Unless you can either ensure that the people working in the field will not be overflown by the UAV or those people are under safe cover during the flight, they should be removed from the field prior to the flight. Careful preflight planning and coordination may make it possible to ensure that you don’t overfly anyone.

Q: I work at a construction company, and we sometimes need to fly a drone over a job site or quarry during working hours when many different types of workers are onsite. We will obviously need to waive the rule that prohibits flight over unsheltered persons. Does the fact that construction or quarry workers are required to wear personal protective equipment such as safety glasses and hard hats mean that they are protected?
Part 107 does not seem to consider personal protective equipment (PPE) such as hardhats or safety glasses as being equivalent to “safe cover.” That said, you should include that information along with the fact that the operation will be conducted at controlled-access construction sites, and that you will notify all the workers before the flight in your request for a waiver.

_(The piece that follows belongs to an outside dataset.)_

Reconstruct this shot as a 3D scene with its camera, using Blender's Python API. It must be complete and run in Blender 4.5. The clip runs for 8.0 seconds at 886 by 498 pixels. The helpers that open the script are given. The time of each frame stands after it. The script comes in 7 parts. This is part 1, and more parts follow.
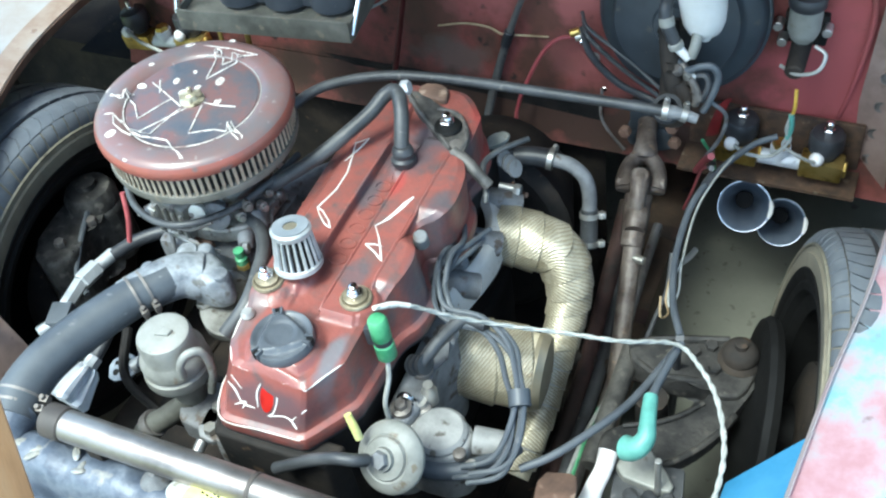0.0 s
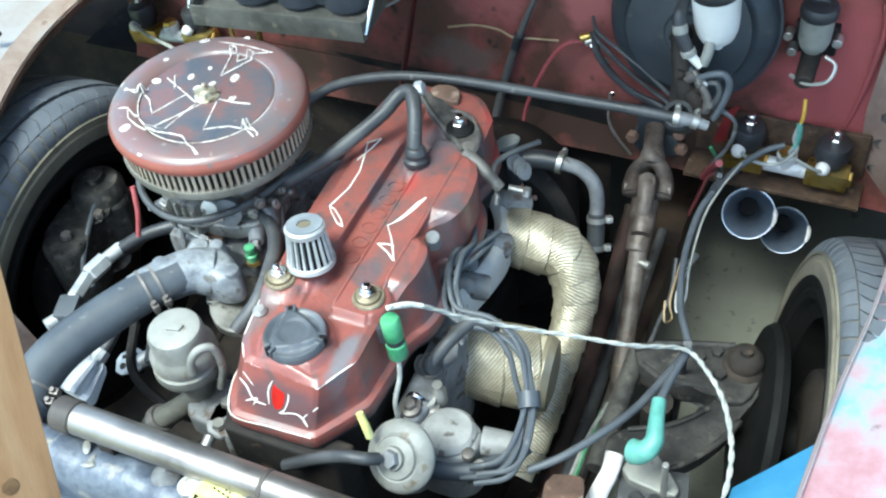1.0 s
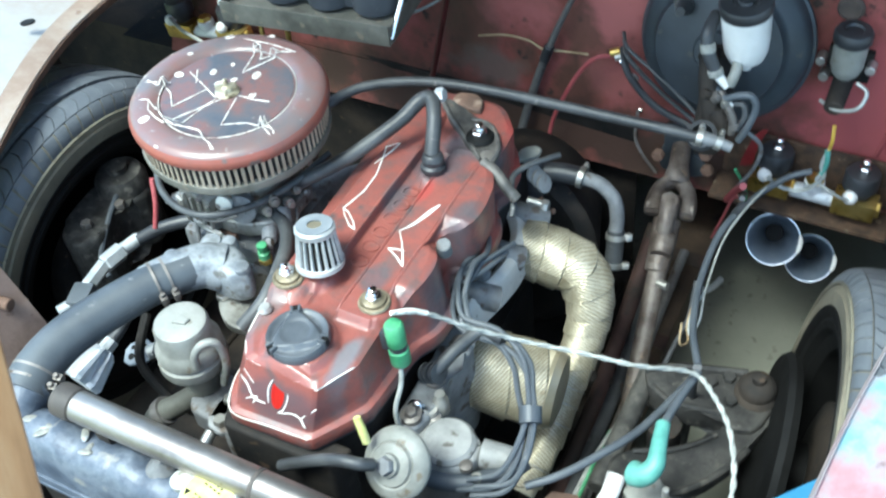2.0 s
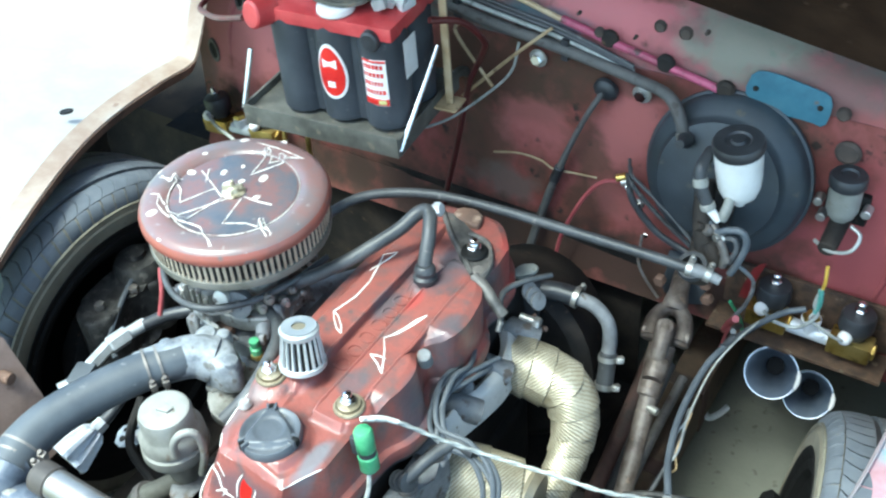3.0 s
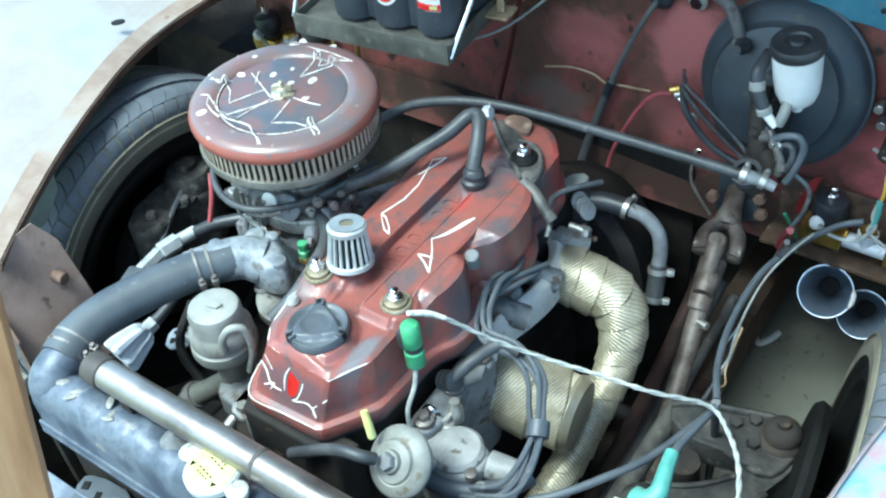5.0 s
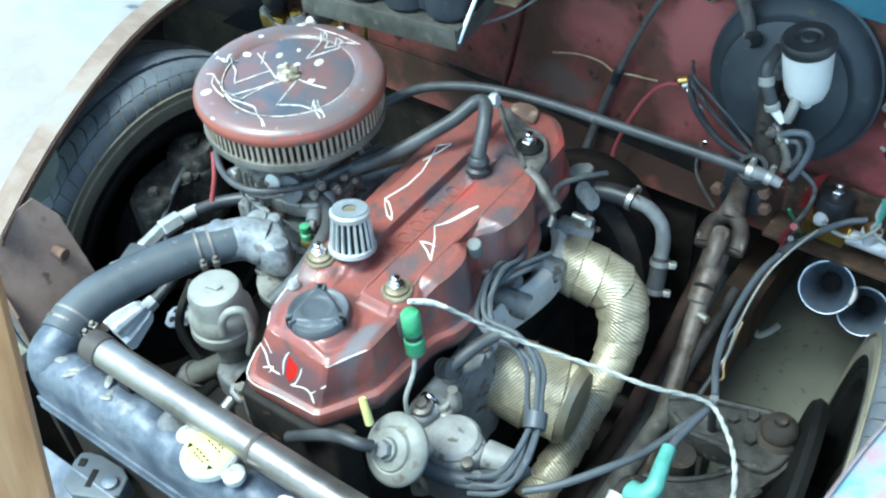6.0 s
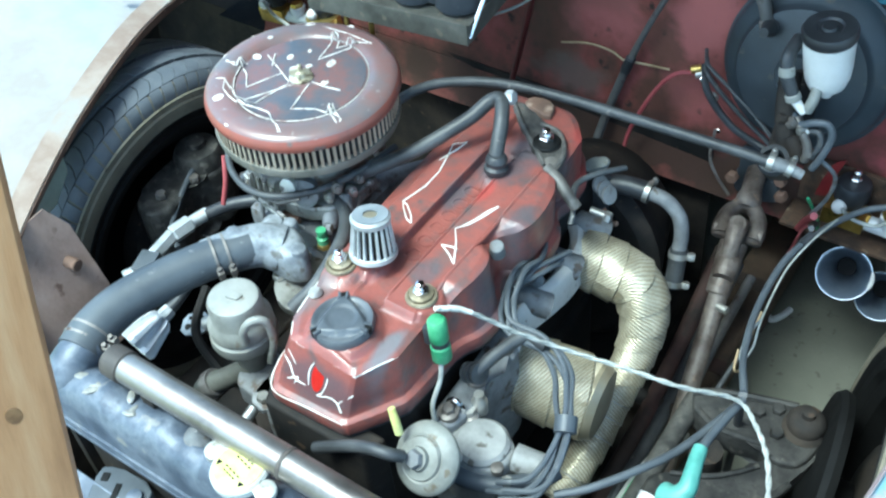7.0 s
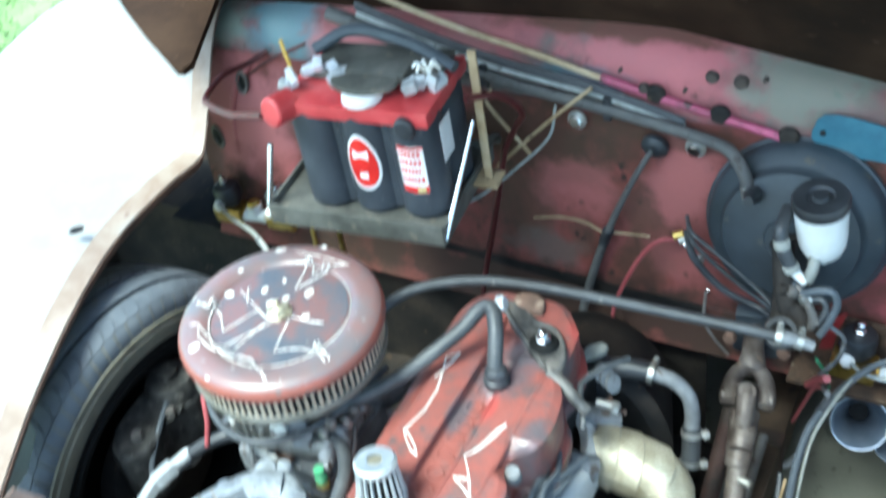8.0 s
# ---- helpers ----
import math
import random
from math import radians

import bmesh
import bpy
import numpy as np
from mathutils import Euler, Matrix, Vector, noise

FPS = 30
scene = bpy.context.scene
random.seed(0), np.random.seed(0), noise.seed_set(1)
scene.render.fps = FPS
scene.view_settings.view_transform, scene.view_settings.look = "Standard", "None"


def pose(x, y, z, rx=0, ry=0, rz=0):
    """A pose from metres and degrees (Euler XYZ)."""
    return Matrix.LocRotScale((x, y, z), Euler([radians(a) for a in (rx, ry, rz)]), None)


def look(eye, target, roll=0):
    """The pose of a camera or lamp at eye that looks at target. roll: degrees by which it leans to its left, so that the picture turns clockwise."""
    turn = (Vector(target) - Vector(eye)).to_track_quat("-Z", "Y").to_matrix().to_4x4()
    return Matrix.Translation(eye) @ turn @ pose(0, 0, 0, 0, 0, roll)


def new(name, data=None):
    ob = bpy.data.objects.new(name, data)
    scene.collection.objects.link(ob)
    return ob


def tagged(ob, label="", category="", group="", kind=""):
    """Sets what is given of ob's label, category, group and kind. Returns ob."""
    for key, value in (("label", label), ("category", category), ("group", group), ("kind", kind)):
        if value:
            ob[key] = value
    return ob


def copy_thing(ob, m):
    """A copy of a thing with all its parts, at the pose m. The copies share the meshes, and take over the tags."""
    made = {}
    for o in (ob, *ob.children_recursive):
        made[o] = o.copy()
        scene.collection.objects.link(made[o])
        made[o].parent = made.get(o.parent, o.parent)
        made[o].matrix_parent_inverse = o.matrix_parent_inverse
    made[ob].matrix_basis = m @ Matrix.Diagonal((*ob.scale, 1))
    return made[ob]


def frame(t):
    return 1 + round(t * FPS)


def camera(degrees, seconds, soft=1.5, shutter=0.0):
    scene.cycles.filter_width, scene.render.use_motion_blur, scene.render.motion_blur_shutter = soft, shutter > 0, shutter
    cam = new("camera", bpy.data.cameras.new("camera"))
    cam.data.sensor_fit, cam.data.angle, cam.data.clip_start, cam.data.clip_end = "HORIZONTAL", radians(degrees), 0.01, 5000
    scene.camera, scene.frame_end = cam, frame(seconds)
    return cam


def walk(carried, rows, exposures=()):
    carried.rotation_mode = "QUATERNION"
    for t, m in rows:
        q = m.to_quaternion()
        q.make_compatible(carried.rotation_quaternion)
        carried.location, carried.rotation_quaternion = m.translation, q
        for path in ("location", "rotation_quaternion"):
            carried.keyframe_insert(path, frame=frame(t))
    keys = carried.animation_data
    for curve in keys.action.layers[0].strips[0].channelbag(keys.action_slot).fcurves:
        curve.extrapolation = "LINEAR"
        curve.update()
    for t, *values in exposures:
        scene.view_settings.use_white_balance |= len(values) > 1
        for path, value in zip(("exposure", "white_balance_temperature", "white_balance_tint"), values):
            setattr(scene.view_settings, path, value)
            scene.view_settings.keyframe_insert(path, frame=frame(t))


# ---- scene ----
cam = camera(45.98, 8.0, soft=2.2, shutter=0.75)
PATH = [
    (0.0, (0.4961, -0.6355, 1.5465), (0.0835, 0.0733, 0.6706), -9.87),
    (0.5, (0.4767, -0.6485, 1.5572), (0.0785, 0.0668, 0.6799), -7.95),
    (1.0, (0.4697, -0.6495, 1.5561), (0.0712, 0.0644, 0.6777), -7.92),
    (1.2, (0.4700, -0.6492, 1.5543), (0.0713, 0.0632, 0.6748), -8.40),
    (2.3, (0.5446, -0.6086, 1.5419), (0.0641, 0.1008, 0.7017), -7.08),
    (2.5, (0.5806, -0.5952, 1.5592), (0.0608, 0.1358, 0.7620), -7.65),
    (3.0, (0.5865, -0.5930, 1.5753), (0.0524, 0.1444, 0.7936), -5.15),
    (3.5, (0.5744, -0.5965, 1.5723), (0.0154, 0.1252, 0.7934), -5.48),
    (4.0, (0.5790, -0.6105, 1.5395), (0.0050, 0.1058, 0.7666), -6.06),
    (4.5, (0.6071, -0.6315, 1.5144), (0.0393, 0.0513, 0.7073), -6.90),
    (4.7, (0.6071, -0.6310, 1.5147), (0.0402, 0.0505, 0.7059), -7.00),
    (5.8, (0.5997, -0.6202, 1.5227), (0.0440, 0.0408, 0.6894), -6.30),
    (6.0, (0.5958, -0.6187, 1.5249), (0.0409, 0.0419, 0.6908), -5.59),
    (6.5, (0.5509, -0.6176, 1.5302), (0.0100, 0.0381, 0.6831), -6.11),
    (7.0, (0.5397, -0.6121, 1.5413), (0.0083, 0.0389, 0.6847), -6.60),
    (7.3, (0.5253, -0.5923, 1.5610), (-0.0086, 0.0668, 0.7122), -7.20),
    (7.5, (0.5052, -0.5713, 1.5750), (-0.0356, 0.1179, 0.7548), -8.34),
    (7.8, (0.4592, -0.5346, 1.5897), (-0.0728, 0.1968, 0.8010), -10.2),
    (8.0, (0.4228, -0.5085, 1.5969), (-0.0969, 0.2475, 0.8234), -10.79),
]
walk(cam, [(t, look(eye, target, roll)) for t, eye, target, roll in PATH],
     [(t, 1.88 + stops, warm, tint) for t, stops, warm, tint in ((0.0, 0.0, 5750, -8), (1.0, 0.0, 5750, -8), (2.4, 0.15, 5700, -10), (3.0, 0.28, 5700, -11), (3.5, 0.30, 5650, -11), (4.3, 0.03, 5450, -13), (6.0, 0.0, 5350, -14),
                                                            (7.2, 0.0, 5350, -14), (7.6, 0.25, 5500, -12), (8.0, 0.38, 5550, -12))])

# ---- daylight: a bright hazy sky, soft sun from the front left ----
world = bpy.data.worlds.new("sky")
scene.world = world
world.use_nodes = True
nt = world.node_tree
sky = nt.nodes.new("ShaderNodeTexSky")
sky.sky_type = "NISHITA"
sky.sun_disc = False
SUN_EL, SUN_AZ = 66.0, 208.0
sky.sun_elevation, sky.sun_rotation = radians(SUN_EL), radians(SUN_AZ)
sky.air_density, sky.dust_density, sky.ozone_density = 1.0, 3.0, 1.0
background = nt.nodes["Background"]
nt.links.new(sky.outputs[0], background.inputs[0])
background.inputs[1].default_value = 0.15
sun = new("sun", bpy.data.lights.new("sun", "SUN"))
sun.data.energy, sun.data.angle, sun.data.color = 1.5, radians(20), (1.0, 0.97, 0.92)
az = radians(SUN_AZ)
sun.matrix_world = look((0, 0, 6), (0 - math.sin(az) * 5, 0 - math.cos(az) * 5, 6 - 5 * math.tan(radians(SUN_EL))))

# ---- materials ----


def material(name, shades, rough=0.5, metal=0.0, scale=8.0, spots=None, spot_scale=60.0, spot_cut=0.6, bump=0.2, grain=220.0,
             rough_span=0.15, contrast=0.5, coat=0.0, spot_soft=0.08):
    """A worn surface: two to four shades blended by a large noise, spots of another colour by a finer one, and a fine relief."""
    m = bpy.data.materials.new(name)
    m.use_nodes = True
    t = m.node_tree
    n, link = t.nodes, t.links.new
    bsdf = n["Principled BSDF"]
    co = n.new("ShaderNodeTexCoord")
    big = n.new("ShaderNodeTexNoise")
    big.inputs["Scale"].default_value, big.inputs["Detail"].default_value, big.inputs["Roughness"].default_value = scale, 6, 0.62
    link(co.outputs["Object"], big.inputs["Vector"])
    ramp = n.new("ShaderNodeValToRGB")
    ramp.color_ramp.elements.remove(ramp.color_ramp.elements[1])
    count = len(shades)
    low, high = 0.5 - contrast / 2 * 0.6, 0.5 + contrast / 2 * 0.6
    for i, c in enumerate(shades):
        at = low + (high - low) * (i / max(1, count - 1))
        e = ramp.color_ramp.elements[0] if i == 0 else ramp.color_ramp.elements.new(at)
        e.position, e.color = at, (*c, 1)
    link(big.outputs["Fac"], ramp.inputs["Fac"])
    colour = ramp.outputs["Color"]
    fine = n.new("ShaderNodeTexNoise")
    fine.inputs["Scale"].default_value, fine.inputs["Detail"].default_value = spot_scale, 4
    link(co.outputs["Object"], fine.inputs["Vector"])
    if spots:
        cut = n.new("ShaderNodeMapRange")
        cut.inputs["From Min"].default_value, cut.inputs["From Max"].default_value = spot_cut, spot_cut + spot_soft
        link(fine.outputs["Fac"], cut.inputs["Value"])
        mix = n.new("ShaderNodeMix")
        mix.data_type = "RGBA"
        link(cut.outputs[0], mix.inputs["Factor"])
        link(colour, mix.inputs["A"])
        mix.inputs["B"].default_value = (*spots, 1)
        colour = mix.outputs["Result"]
    link(colour, bsdf.inputs["Base Color"])
    span = n.new("ShaderNodeMapRange")
    span.inputs["To Min"].default_value, span.inputs["To Max"].default_value = max(0.02, rough - rough_span), min(1, rough + rough_span)
    link(big.outputs["Fac"], span.inputs["Value"])
    link(span.outputs[0], bsdf.inputs["Roughness"])
    bsdf.inputs["Metallic"].default_value = metal
    bsdf.inputs["Coat Weight"].default_value = coat
    if bump:
        grit = n.new("ShaderNodeTexNoise")
        grit.inputs["Scale"].default_value, grit.inputs["Detail"].default_value = grain, 3
        link(co.outputs["Object"], grit.inputs["Vector"])
        b = n.new("ShaderNodeBump")
        b.inputs["Strength"].default_value, b.inputs["Distance"].default_value = bump, 0.002
        link(grit.outputs["Fac"], b.inputs["Height"])
        link(b.outputs[0], bsdf.inputs["Normal"])
    return m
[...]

This will demonstrate to the FAA that you can operate with an equivalent level of safety and not endanger anyone on the ground.

Q: I use the DJI app to log flights. Should I get a paper logbook as well?
If you’re running a business, we don’t recommend using paper logbooks. They require too much legwork, they’re unsearchable, and they don’t provide reports or business insights. Of course, we recommend logging flight ops in Skyward in order to understand the totality of your flight ops.

Q: Does the flight log need to be more like my log in a Cessna 162 or can I use the DJI app as my flight log?
The FAA does not specify the form of the flight log required. If you have even two aircraft or pilots, we highly recommend having one, external flight log as your business’s system of record. That is one of the core features of the Skyward platform.

Q: Does closed-set filming under Part 107 require a waiver and motion picture manual just as Section 333 did?
Yes, you will need a waiver to fly directly over people. The reference to a specific MPTOM is not in Part 107 but you will need to submit as part of your waiver request your operations and safety procedures. This may be a motion picture and television operating manual (MPTOM) or a controlled access ops manual.